We are children of Abraham by faith; we are called to be a blessing. We like to think that our call to blessing means we can be nice to everybody, all the time, and we’re wrong. That’s just wishing to live in a world that doesn’t exist. It is pretending that you can love sheep and never raise your hand to a wolf. That may be true for a while, but only as long as there aren’t any wolves around. When the wolves come, the shepherds fight. And the people who professed to love sheep, but “don’t want to get involved” as the wolves feast, are revealed for what they are: hypocrites, cowards, sentimentalists addicted to an insipid niceness that’s a poor substitute for love.
In Englewood, Christians stand at that crossroads. The situation will be sharpest for the voters of District 3, but the whole city is deeply affected, and city-wide discussion is appropriate. In late August, the city will mail out ballots asking whether to recall Council Member Laurett Barrentine. The voters of District 3 will have to decide on one of three responses: yes, no, or refuse to answer.
Let’s talk first about refusing to answer. In our democratic republic, all voters are bound by the challenge to civil magistrates to function as “God’s servant for good” (Romans 13:4). When a police officer ignores a bank robber, preferring to “not get involved” in such messy business, we all see this for what it is: willful desertion of his duty. When a matter comes to a vote, voters are in the same position. By God’s good providence, they are involved. (That doesn’t mean abstention is never the right thing to do, but a voter need a reason to abstain, just as he needs a reason to vote yes or no. No one gets to wash their hands, Pilate-like, and pretend that somehow absolves them of responsibility.)
Moving beyond futile attempts to remain loftily above the fray, let’s talk about voting yes or no. The charges against Barrentine are serious and well-founded. She has habitually sowed conflict and division in the city, in order to champion one side against the other for her own private advantage. This is something that God hates (Proverbs 6:19), and Christians are required to oppose it. She has used her position of power to falsely accuse those who help our poorest and most vulnerable citizens–and this while claiming the name of Christ. In that respect she is precisely what the Pharisees were, and Jesus would be at war with her, as He was with them. She has spread gossip and lies about various city employees, accusing them of incompetence, criminal negligence, and conspiracy. It has gotten so bad that a number of valuable employees have sought employment elsewhere. Proverbs tells us exactly what to do about this: cast out the scorner, and the strife will cease.
You can review the evidence for those claims at (www.englewoodrecall.com); I’m not going to rehash it all here. The point for our purposes is that if the claims in the above paragraph are true (and they are), every Christian in District 3 should vote to recall Barrentine, and should do so because they are Christians.
There is simply no Christian way to vote “no” without concluding that the claims are not true, or that there’s insufficient evidence to support them. (Given Barrentine’s talent for deception, a good Christian could mistakenly vote against the recall. I am saying that it would be a mistake, and a pretty serious failure of discernment at that.)

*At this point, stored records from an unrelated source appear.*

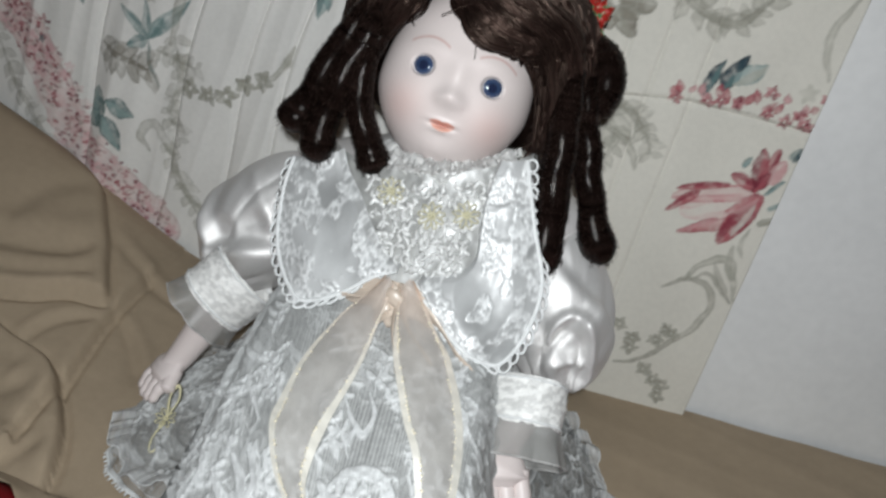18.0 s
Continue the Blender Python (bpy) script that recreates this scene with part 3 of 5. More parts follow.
def make_face():
    n, m = 360, 400
    th = np.linspace(0.002, math.pi - 0.002, n)[:, None]
    ph = np.linspace(0, 2 * math.pi, m, endpoint=False)[None, :]
    d = np.stack([np.sin(th) * np.sin(ph), np.cos(th) * np.ones_like(ph), np.sin(th) * np.cos(ph)], -1)
    rad = np.where(d[..., 1:2] > 0, np.array((0.0318, 0.040, 0.030)), np.array((0.0318, 0.0385, 0.030)))
    P = d * rad
    a, b, c = P[..., 0], P[..., 1], P[..., 2]
    front = smooth01(c / 0.012)

    def bump(x, y, rx, ry):
        return np.exp(-((a - x) / rx) ** 2 - ((b - y) / ry) ** 2) * front

    cheek = bump(-0.016, -0.013, 0.012, 0.011) + bump(0.016, -0.013, 0.012, 0.011)
    socket = bump(-0.0142, 0.003, 0.0080, 0.0050) + bump(0.0142, 0.003, 0.0080, 0.0050)
    nose = bump(0, -0.0085, 0.0046, 0.0040) * 0.0044 + bump(0, 0.000, 0.0042, 0.008) * 0.0020 + (bump(-0.0042, -0.0098, 0.0026, 0.0024) + bump(0.0042, -0.0098, 0.0026, 0.0024)) * 0.0008
    lips = bump(0, -0.0180, 0.0055, 0.0012) * 0.0010 + bump(0, -0.0216, 0.0040, 0.0013) * 0.0013 - bump(0, -0.0197, 0.0046, 0.0009) * 0.0016
    chin = bump(0, -0.030, 0.008, 0.005) * 0.0020
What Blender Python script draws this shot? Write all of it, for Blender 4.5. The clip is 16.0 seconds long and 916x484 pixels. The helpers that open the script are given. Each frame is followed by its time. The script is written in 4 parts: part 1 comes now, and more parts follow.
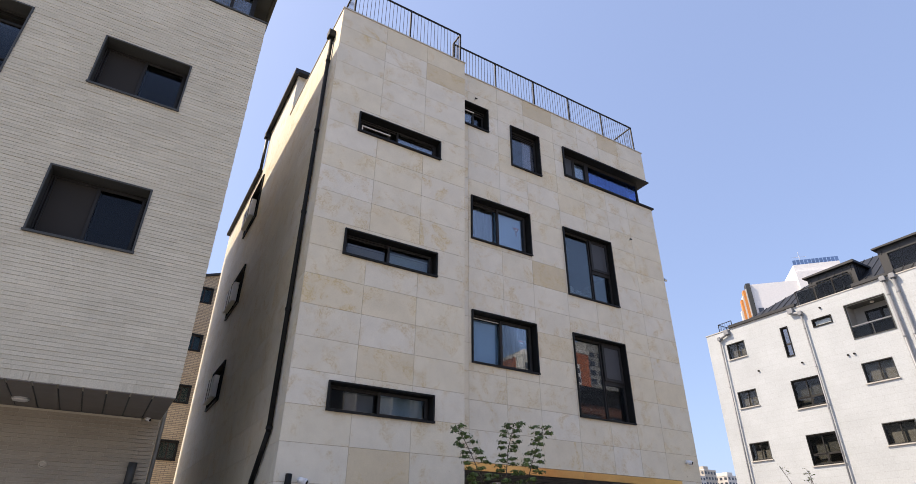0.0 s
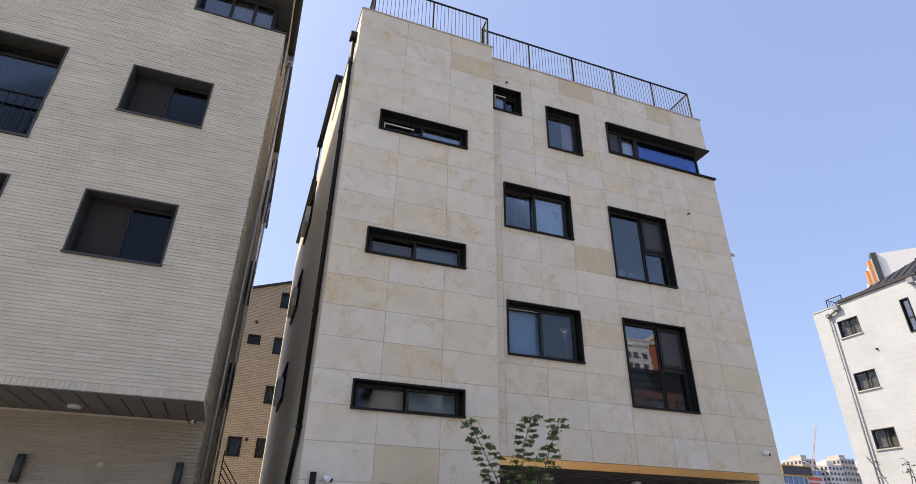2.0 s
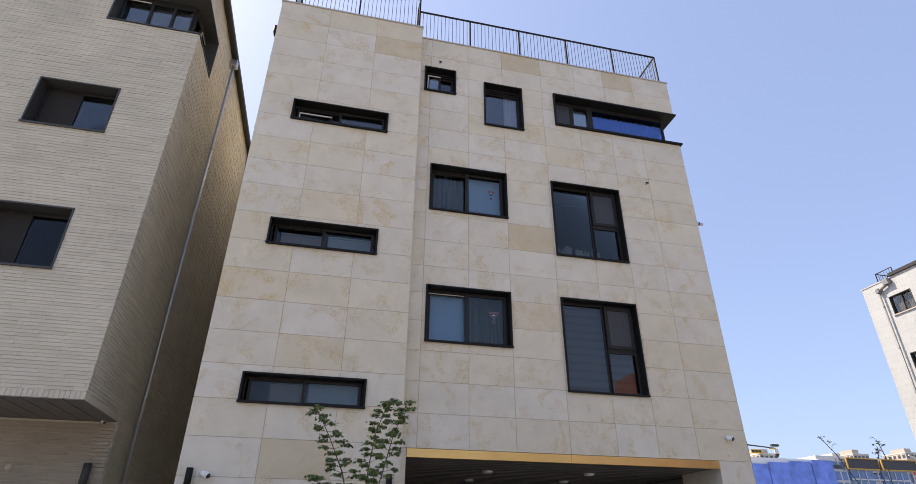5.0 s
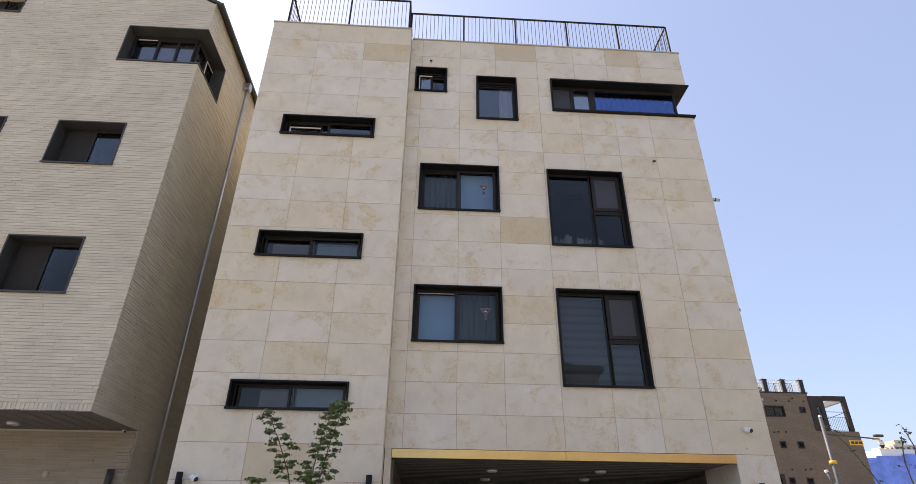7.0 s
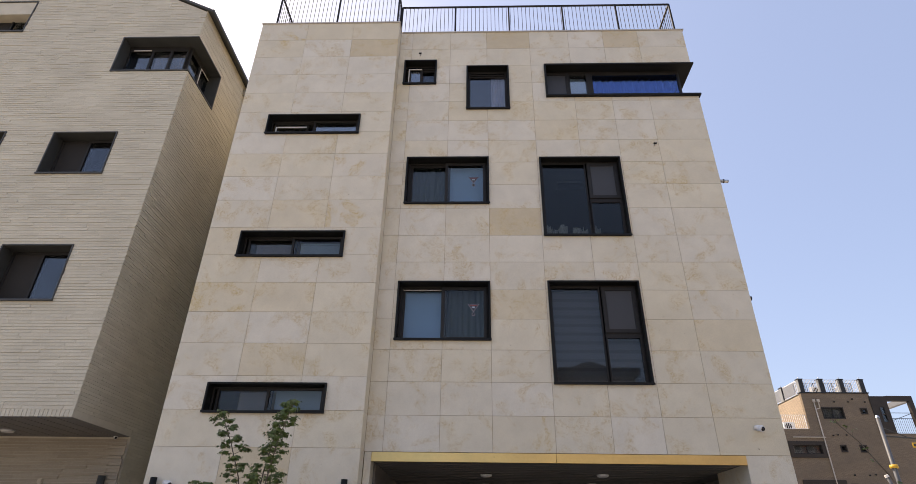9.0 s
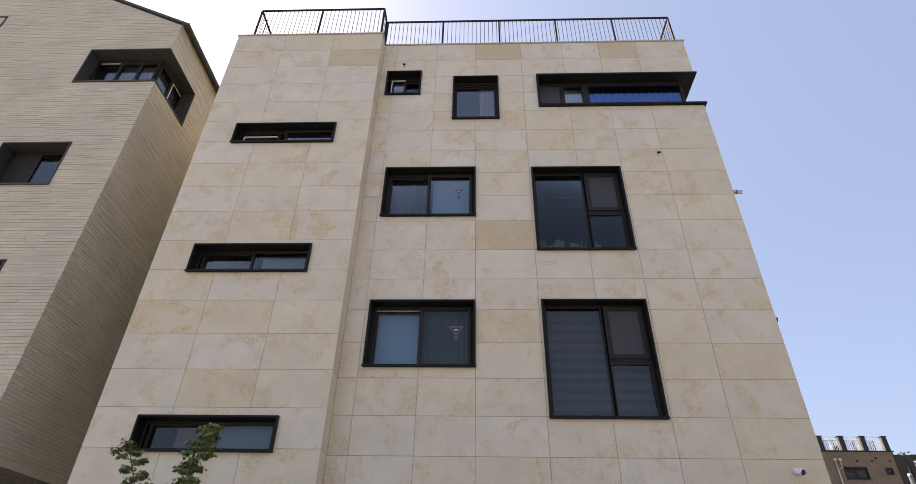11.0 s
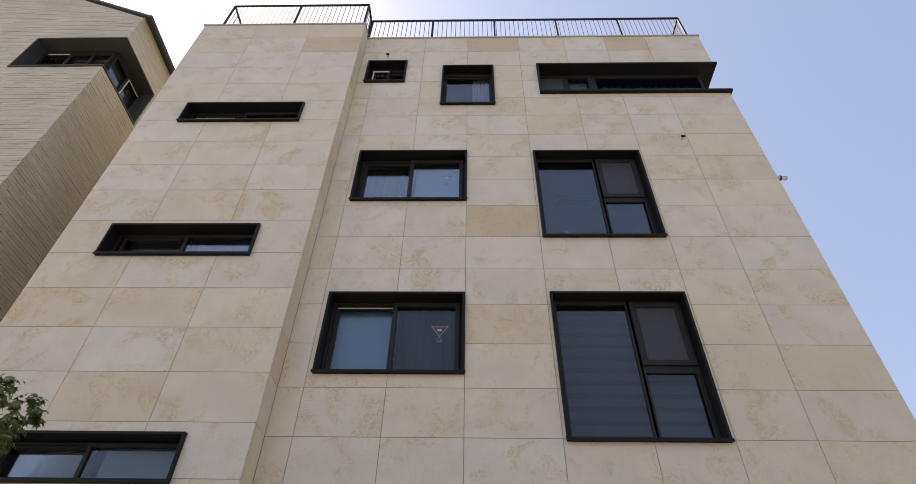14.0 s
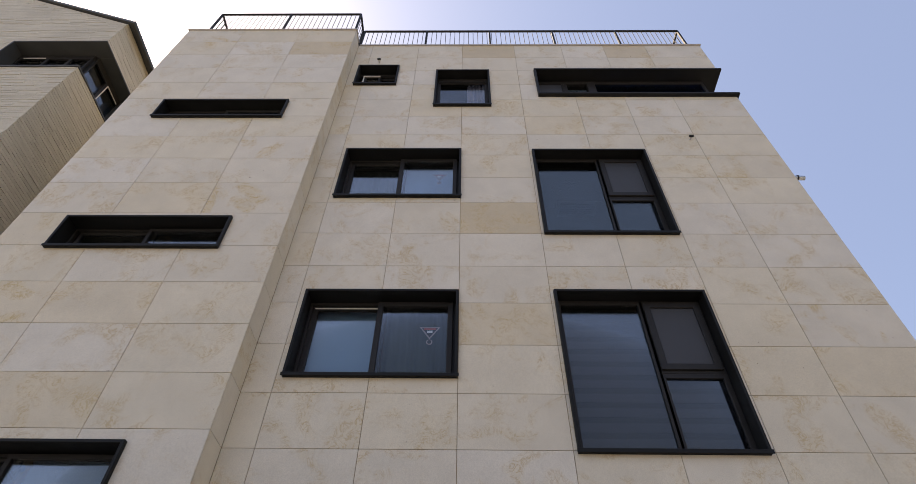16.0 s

But the point for our purposes today is that a Christian voter has an obligation at this point to review the evidence, and having examined the evidence, to get involved. This is the kind of controversy where Christians should take a very public stand. Let me tell you how I came to that conclusion.
What Would Jesus Do?
“What would Jesus do?” can be a hard question to answer. Jesus regularly surprised everyone, even the disciples who knew Him best and walked with Him for three years.
Jesus didn’t treat everyone the same; He knew that He had different responsibilities upward, toward God, inward, toward God’s people, and outward, toward the world. He was also called to fulfill three very different roles: priest, king, and prophet. Jesus calls us to follow Him, to live our lives by the patterns He set. Since He’s not fulfilling only one role, there’s never just one answer. In any given situation, there’s a priestly response, a kingly response, and a prophetic response; we have to ask what God is calling us to do in that particular situation.
The priestly response is to bless, despite everything, and that is where we started. My allies and I have been working hard to bless our city for years now, both on our own and in coordination with others who want to help. We now find the people we are pastorally responsible for being injured by a wolf in our midst. At that point, I felt compelled to do something more direct.
We moved next to a prophetic response. We challenged the lies, gossip, and hypocrisy directly, naming the sins for what they were in multiple city council meetings. That was not fun, and we had to defend the necessity of it to many of our friends and allies, who hadn’t ever seen that side of us before. (Our earlier essay, “Speaking with an Edge: The Biblical Case for Hard Words,” laid out the case for doing what we did there.) Barrentine did not respond well to the rebuke and doubled down on her ugly behavior.
Unfortunately, that makes it necessary for the people of Englewood to recall her. Supporting that recall effort by talking with people, writing, putting out yard signs, and every other way I can–that’s the kingly response. I am doing that, and I am doing it because Jesus requires it of me.
This is not something like a municipal bond issue, where good Christians can legitimately be on either side of the issue. There is no Christian way of approaching this issue that leads to the conclusion “vote to keep the wolf in office.” And if you live in District 3, you can no longer avoid the question except by willfully abdicating.